I would not say “wrong”. Unnecessary, perhaps.


Lets walk through the life of a packet. Players:

  • Client C in LAN with address lanC. Has router R as “default route”
  • Router R with internal address lanR and external wanR
  • Outside system S (e.g. forums.rockylinux.org) with address wanS

C wants to talk to S. It creates packet with SRC=lanC DST=wanS
The wanS is not in LAN, so C sends the packet to lanR.

R sees that packet is not for R, and knows that wanS is on the external side.
Therefore, R forwards packet out from wanR. In principle the packet could reach
S, if other routers along the route would not refuse to forward packet that has SRC=lanC.
The reply would definitely not get back, as nobody knows where the private lanC is.

That is why we need NAT. Source NAT. Masquerade is SNAT.

The last thing that R does before tossing packet out is to replace the SRC.
The packet that leaves from R to S has SRC=wanR DST=wanS
When S creates reply, that has SRC=wanS DST=wanR. That packet is delivered to R.

R remembers sending a packet and sees the reply to match it. Therefore, R modifies
the reply to have: SRC=wanS DST=lanC. Now R sees that the reply is not for R (not for wanR),
but to C (to lanC).
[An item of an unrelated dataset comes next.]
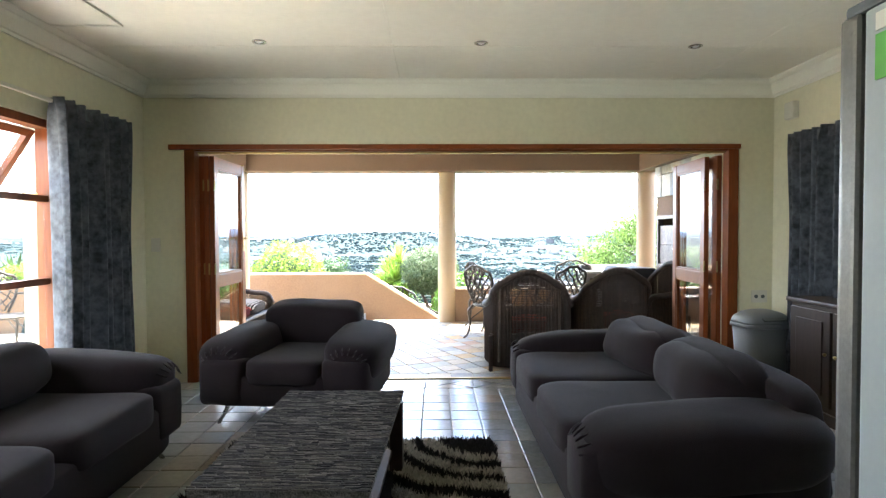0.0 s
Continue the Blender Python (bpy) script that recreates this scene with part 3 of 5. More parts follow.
def woven_cloth():
    t = thing("table_cloth", pose(-0.39, 2.34, 0.440, 0, 0, -2.2), "grey and black hand-woven rag cloth on the coffee table", "tablecloth")
    rnd = random.Random(5)
    v, f = [], []
    ny = 230
    for j in range(ny):
        y = -0.61 + 1.22 * j / ny
        w = 1.22 / ny
        x = -0.315 + rnd.uniform(-0.006, 0.006)
        while x < 0.315:
            l = rnd.uniform(0.02, 0.11)
            x1 = min(0.318, x + l)
            h = rnd.uniform(0.001, 0.007)
            n = len(v)
            v += [(x, y, 0), (x1, y, 0), (x1, y + w, 0), (x, y + w, 0), (x + 0.004, y + w * 0.2, h), (x1 - 0.004, y + w * 0.2, h), (x1 - 0.004, y + w * 0.8, h), (x + 0.004, y + w * 0.8, h)]
            f += [(n + 4, n + 5, n + 6, n + 7), (n, n + 1, n + 5, n + 4), (n + 1, n + 2, n + 6, n + 5), (n + 2, n + 3, n + 7, n + 6), (n + 3, n, n + 4, n + 7)]
            x = x1
    mm = mat("rag_strips", (0.1, 0.1, 0.1), 0.95, var=0.3, scale=60, fine=200, bump=0.6, spec=0.1, hue=("island", [(0.030, 0.029, 0.029), (0.085, 0.077, 0.07), (0.045, 0.042, 0.040), (0.13, 0.118, 0.105), (0.034, 0.032, 0.033), (0.062, 0.056, 0.053)]))
    o = raw("strips", v, f, mm); o.parent = t
    tagged(o, "grey, cream and black rag strips", kind="stuff")
    part("skirt", boxm(-0.312, -0.605, -0.03, 0.312, 0.605, 0.001, bevel=0.004), M["cloth"], t)


woven_cloth()


def shaggy_rug():
    """Tufts of yarn; cream curves sweep over black."""
    t = thing("rug", pose(-0.32, 2.42, 0.0), "black shaggy rug with cream curved stripes", "rug")
    part("backing", boxm(-0.80, -1.0, -0.001, 0.80, 0.93, 0.012, bevel=0.004), M["rug_dark"], t)
    rnd = random.Random(9)
    sets = {"rug_dark": ([], []), "rug_light": ([], [])}
    for k in range(26000):
        x, y = rnd.uniform(-0.80, 0.80), rnd.uniform(-1.0, 0.93)
        if -0.36 < x < 0.23 and -0.6 < y < 0.40:
            continue
        r = math.hypot(x - 0.76, y - 0.95) + 0.035 * noise.noise(Vector((x * 4, y * 4, 0)))
        key = "rug_light" if any(abs(r - c) < w for c, w in ((0.34, 0.045), (0.51, 0.048), (0.69, 0.055), (0.90, 0.055), (1.12, 0.06), (1.36, 0.06))) else "rug_dark"
        v, f = sets[key]
        n = len(v)
        a = rnd.uniform(0, 6.28); h = rnd.uniform(0.022, 0.04); s = 0.008
        dx, dy = math.cos(a) * s, math.sin(a) * s
        tx, ty = x + rnd.uniform(-0.02, 0.02), y + rnd.uniform(-0.02, 0.02)
        v += [(x - dx, y - dy, 0.011), (x + dx, y + dy, 0.011), (x - dy, y + dx, 0.011), (tx, ty, 0.011 + h)]
        f += [(n, n + 1, n + 3), (n + 1, n + 2, n + 3), (n + 2, n, n + 3)]
    for key, (v, f) in sets.items():
        o = raw("pile", v, f, M[key]); o.parent = t
        tagged(o, "black shaggy pile" if key == "rug_dark" else "cream shaggy pile", kind="stuff")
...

Therefore R forwards the reply out of lanR to LAN, where C does catch it.
Everybody lives happily ever after.


Three firewall rules were involved:

  • Filter: Allow new traffic from internal to external
  • NAT: Masquerade postrouting the packet that goes out of external interface
  • Filter: Allow (valid) replies from external to internal

If you masquerade/SNAT on the internal interface, then shouldn’t the R modify the reply
before in leaves from lanR to contain SRC=lanR DST=lanC? If it does that, then how
does C know that a reply that is “from R” is the reply for the packet sent “to S”?


Even if you open “port forward” on R (a DNAT rule and filter allow) so that outside connections
to wanR port 12345 route to port 21 on C, why should R hide the real client and pretend that
R wants to talk to lanC:21? (That is what the masquerade on internal definitely does.)